Meskipun sampai saat ini belum ada penyebab spesifik yang diketahui menjadi pemicu kelainan kromosom jenis ini, namun penting diketahui kalau kehamilan dengan kelainan kromosom sebenarnya bisa dideteksi sejak dini
Caranya dengan melakukan pemeriksaan menggunakan teknologi canggih seperti Non Invansive Prenatal Test (NIPT) yang ditawarkan oleh Cordlife. NIPT, merupakan metode yang termasuk baru untuk menganalisis DNA bebas sel di dalam darah ibu untuk mendeteksi apakah janin memiliki kelainan kromosom.
Saat ini Cordlife juga sudah bekerja sama dengan iGene Diagnostik, sebuah perusahaan berbasis diagnostik molekuler di Singapura untuk menawarkan iGene di Indonesia. Dibandingkan dengan NIPT lainnya, iGene memiliki prestasi klinis yang unggul dan mampu melakukan skrining dengan tingkat akurasi yang tinggi untuk mendeteksi adanya kelainan kromosom umum, termasuk sindroma down, sindroma edwards , dan sindroma patau.
Pemeriksaan ini perlu dilakukan sebelum masa hamil, untuk mengetahui apakah ada yang tidak beres dengan jumlah kromosom yang terdapat pada sel orang tua. Pada awal kehamilan juga perlu pemeriksaan dengan melihat besarnya rahim yang tidak normal dan air ketuban yang berlebih. Termasuk lewat pemeriksaan fisik pada bayi dengan melihat pola sidik jari yang tidak normal dan pemeriksaan melalui X-ray.

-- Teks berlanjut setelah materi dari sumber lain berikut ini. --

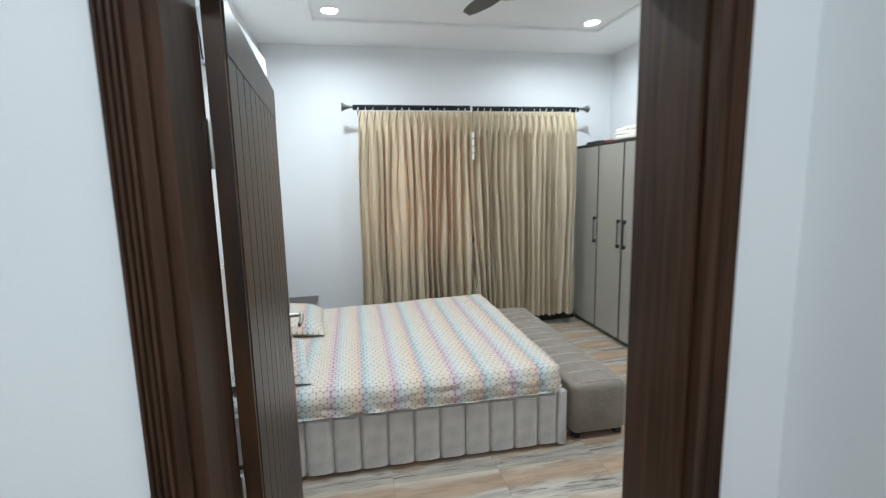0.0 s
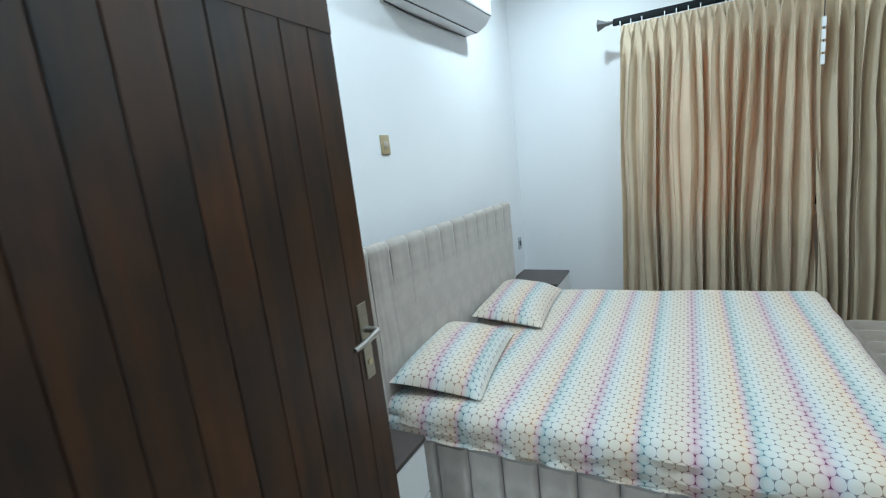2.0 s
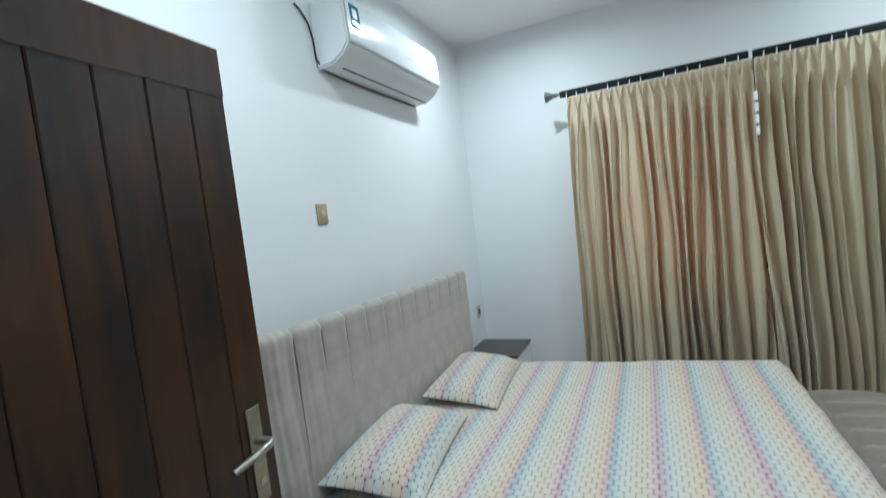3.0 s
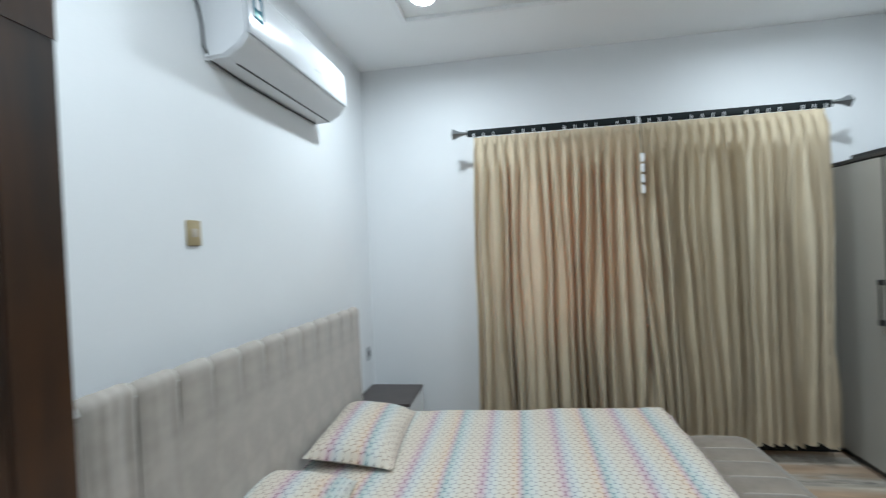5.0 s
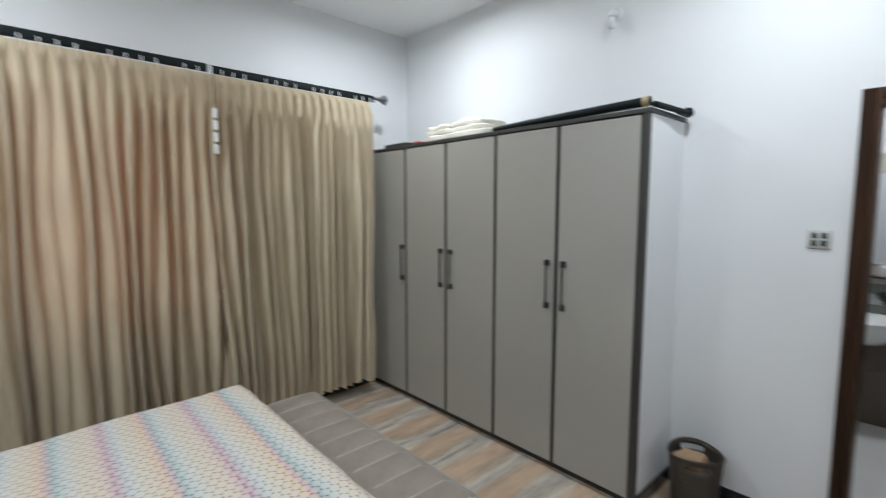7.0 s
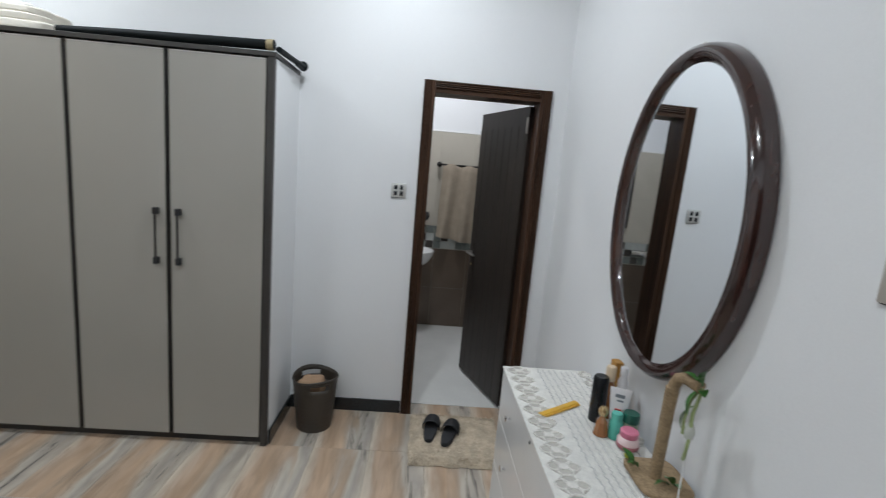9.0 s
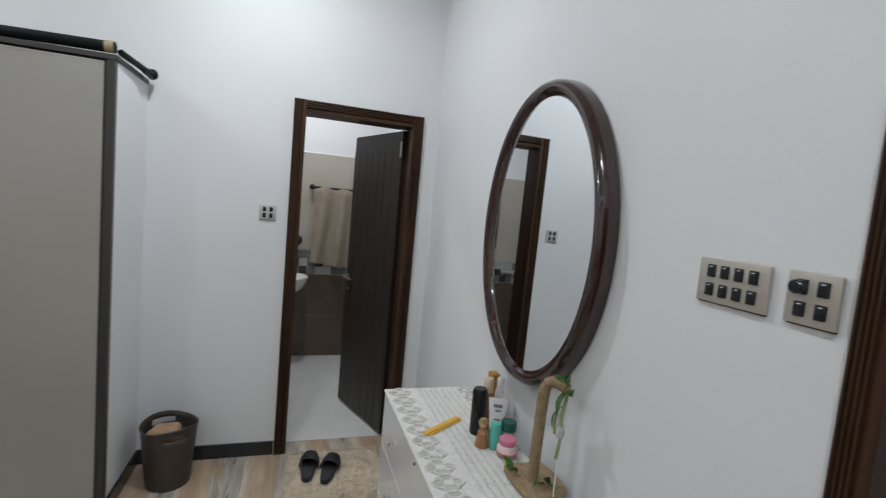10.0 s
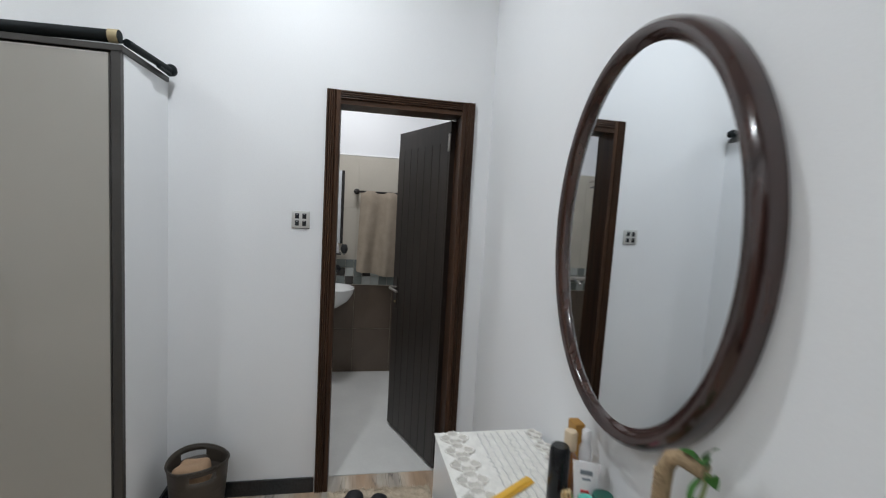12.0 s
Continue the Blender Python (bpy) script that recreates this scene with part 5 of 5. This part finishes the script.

Dr. Meriana Virtin, selaku pakar Kesehatan dari Bank Darah Tali Pusat Cordlife menjelaskan meskipun kemungkinan memiliki bayi dengan Sindroma Down atau kelainan kromosom lainnya semakin meningkat seiring bertambahnya usia, memiliki janin dengan kelainan kromosom juga dapat terjadi pada ibu dengan berbagai usia. Angka kejadian kelainan kromosom, tidak termasuk kelainan aneuploidi kromosom seks, dapat terjadi pada 1 dari 160 kelahiran.
Lagi pula, menurut dr. Meriana, pemeriksaan darah ini sebenarnya bisa membantu mengurangi kecemasan calon ibu, calon ayah dan seluruh keluarga. Artinya, bisa mengurangi kadar stress ketika menjalani proses kehamilan. Kabar baiknya lagi, dr. Meriana menyebutkan kalau pemeriksaan ini ternyata secara signifikan mengurangi jumlah pemeriksaan diagnostik invasif, seperti Amniosentesis dan Chorionic Villus Sampling, yang beresiko menyebabkan keguguran sekitar 1 dari 100 kehamilan.